■ **INFORMATION PROVIDED**
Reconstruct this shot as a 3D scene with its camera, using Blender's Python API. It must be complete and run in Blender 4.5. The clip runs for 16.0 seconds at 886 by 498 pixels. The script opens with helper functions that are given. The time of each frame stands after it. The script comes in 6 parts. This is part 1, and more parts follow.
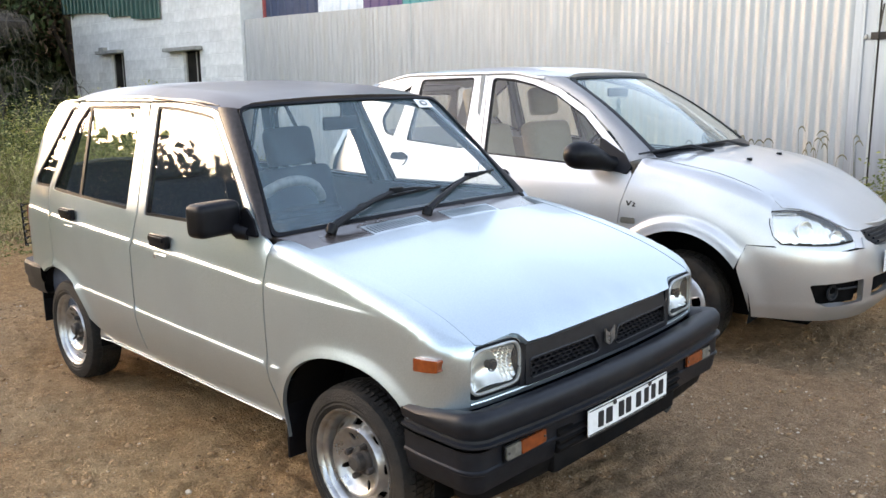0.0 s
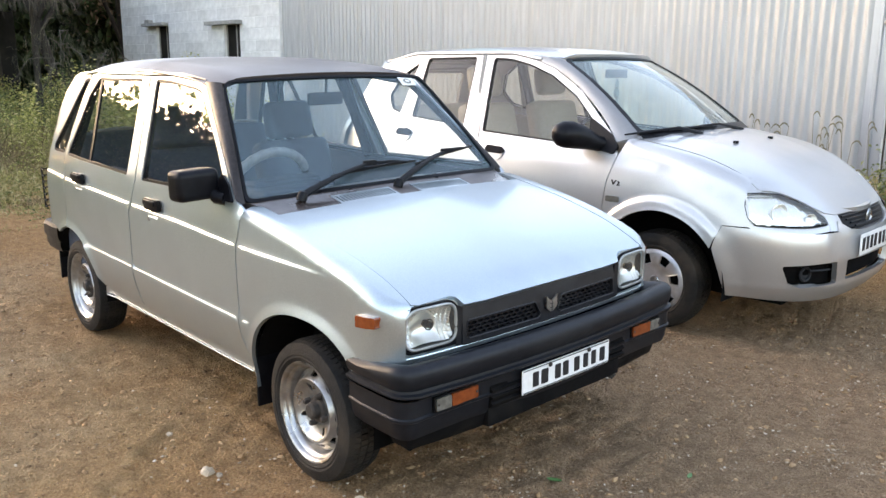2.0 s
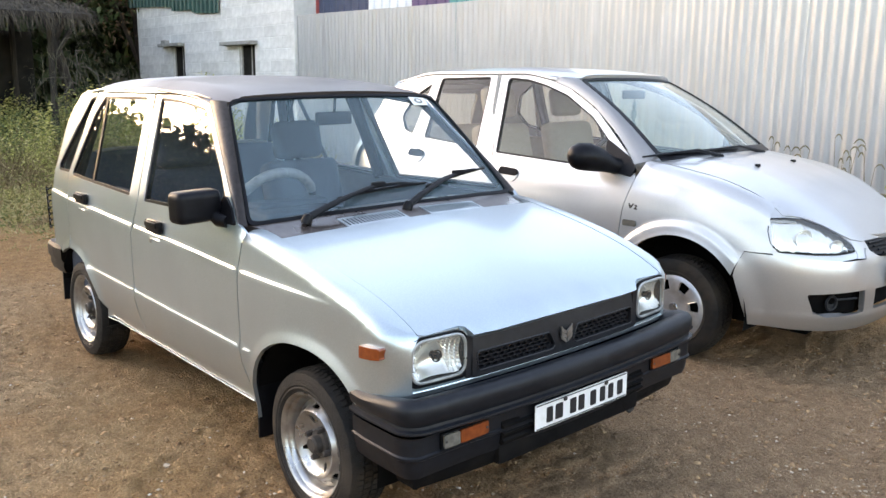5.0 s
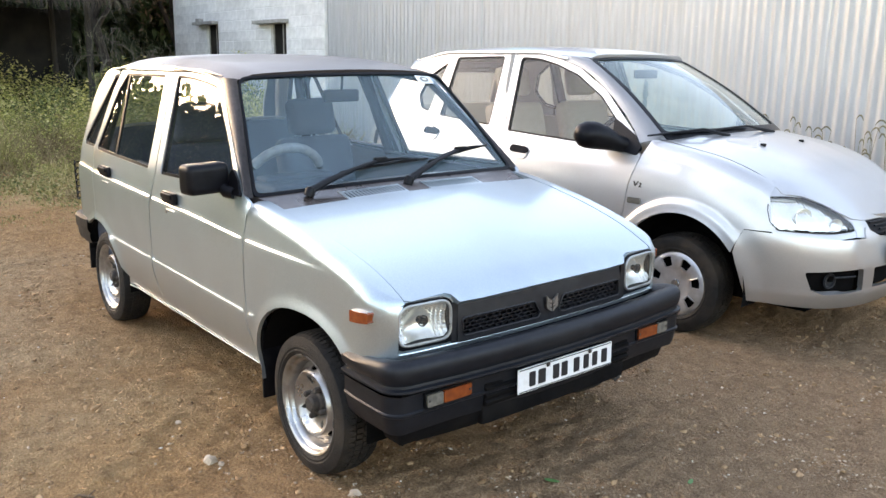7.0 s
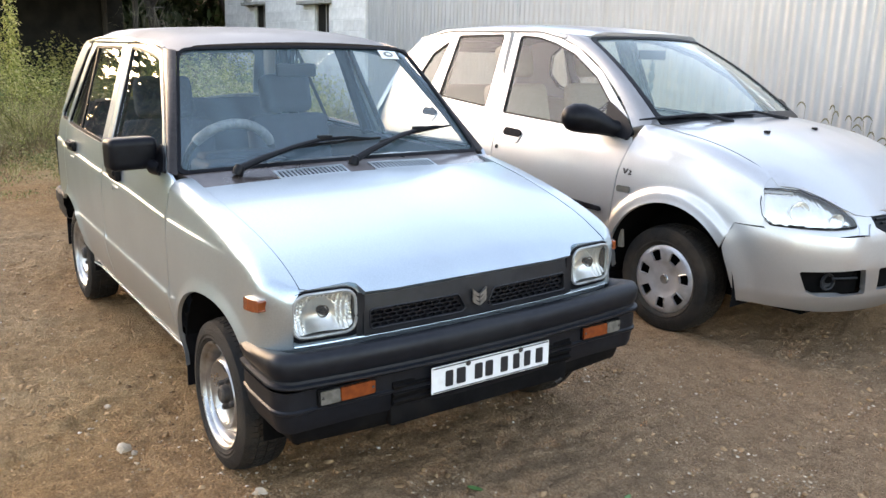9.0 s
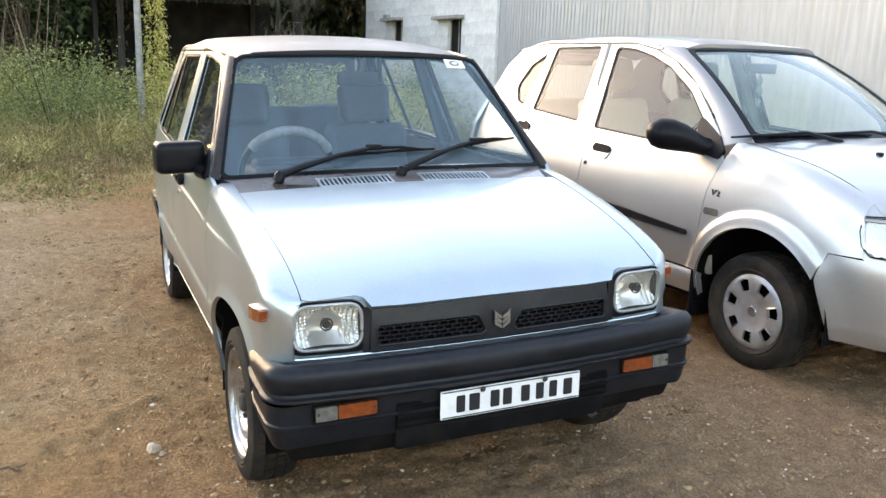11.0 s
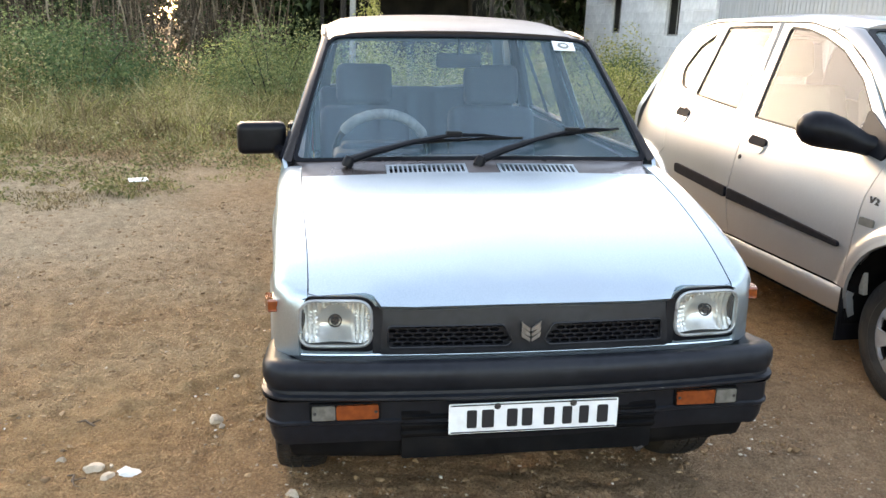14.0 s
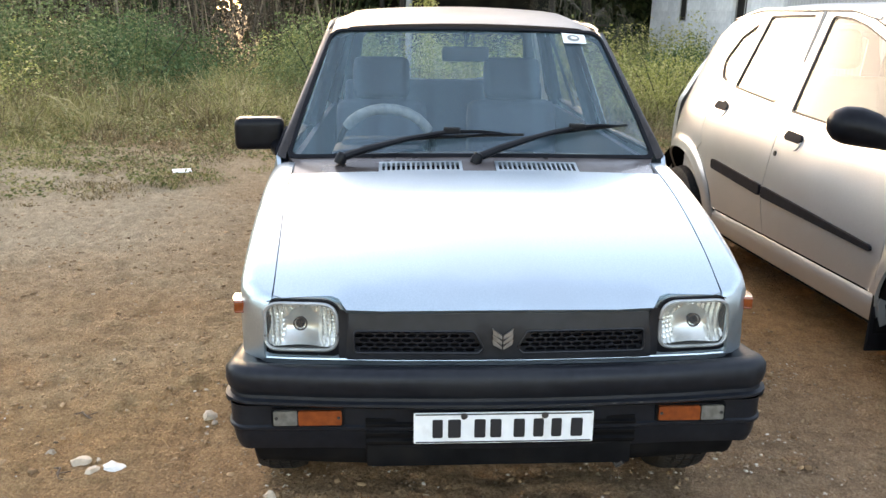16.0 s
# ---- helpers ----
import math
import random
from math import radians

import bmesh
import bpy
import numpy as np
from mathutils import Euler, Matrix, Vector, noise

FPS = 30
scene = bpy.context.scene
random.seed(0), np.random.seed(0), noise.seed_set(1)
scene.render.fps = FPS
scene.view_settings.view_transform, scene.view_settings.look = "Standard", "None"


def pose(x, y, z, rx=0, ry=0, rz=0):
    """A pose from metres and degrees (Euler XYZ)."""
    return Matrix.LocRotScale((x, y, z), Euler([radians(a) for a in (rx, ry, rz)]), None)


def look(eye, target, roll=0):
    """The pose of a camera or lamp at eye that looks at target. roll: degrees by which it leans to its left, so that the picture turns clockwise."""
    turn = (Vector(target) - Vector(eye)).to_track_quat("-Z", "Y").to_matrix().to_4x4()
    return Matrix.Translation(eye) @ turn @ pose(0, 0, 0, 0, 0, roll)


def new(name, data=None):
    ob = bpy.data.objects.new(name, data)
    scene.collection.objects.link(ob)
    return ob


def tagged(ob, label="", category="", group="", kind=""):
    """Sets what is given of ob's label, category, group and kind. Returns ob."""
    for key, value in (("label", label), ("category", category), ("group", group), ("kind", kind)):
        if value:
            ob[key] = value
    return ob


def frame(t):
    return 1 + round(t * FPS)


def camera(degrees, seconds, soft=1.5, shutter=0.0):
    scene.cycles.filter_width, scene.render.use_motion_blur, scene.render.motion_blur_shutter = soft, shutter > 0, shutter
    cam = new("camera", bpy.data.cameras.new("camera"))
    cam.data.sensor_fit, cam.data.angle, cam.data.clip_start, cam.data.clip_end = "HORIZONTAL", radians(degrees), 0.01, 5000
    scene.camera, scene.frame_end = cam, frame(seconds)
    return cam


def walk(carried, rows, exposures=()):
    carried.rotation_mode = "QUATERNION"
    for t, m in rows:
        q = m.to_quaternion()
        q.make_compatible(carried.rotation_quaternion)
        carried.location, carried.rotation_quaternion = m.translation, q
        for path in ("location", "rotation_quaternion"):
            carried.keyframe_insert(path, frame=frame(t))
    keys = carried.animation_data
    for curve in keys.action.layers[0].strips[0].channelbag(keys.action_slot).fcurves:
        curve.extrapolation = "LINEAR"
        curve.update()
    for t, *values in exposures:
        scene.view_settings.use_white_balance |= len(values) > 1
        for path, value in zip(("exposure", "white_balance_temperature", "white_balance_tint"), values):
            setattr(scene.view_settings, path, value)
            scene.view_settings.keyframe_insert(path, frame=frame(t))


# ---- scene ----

■ **WHAT IS NEEDED**
Without the pictures, return the listing above from its first line through the line that has "of a camera".

■ **FINISHED TASK**
Reconstruct this shot as a 3D scene with its camera, using Blender's Python API. It must be complete and run in Blender 4.5. The clip runs for 16.0 seconds at 886 by 498 pixels. The script opens with helper functions that are given. The time of each frame stands after it. The script comes in 6 parts. This is part 1, and more parts follow.
0.0 s
2.0 s
5.0 s
7.0 s
9.0 s
11.0 s
14.0 s
16.0 s
# ---- helpers ----
import math
import random
from math import radians

import bmesh
import bpy
import numpy as np
from mathutils import Euler, Matrix, Vector, noise

FPS = 30
scene = bpy.context.scene
random.seed(0), np.random.seed(0), noise.seed_set(1)
scene.render.fps = FPS
scene.view_settings.view_transform, scene.view_settings.look = "Standard", "None"


def pose(x, y, z, rx=0, ry=0, rz=0):
    """A pose from metres and degrees (Euler XYZ)."""
    return Matrix.LocRotScale((x, y, z), Euler([radians(a) for a in (rx, ry, rz)]), None)


def look(eye, target, roll=0):
    """The pose of a camera or lamp at eye that looks at target. roll: degrees by which it leans to its left, so that the picture turns clockwise."""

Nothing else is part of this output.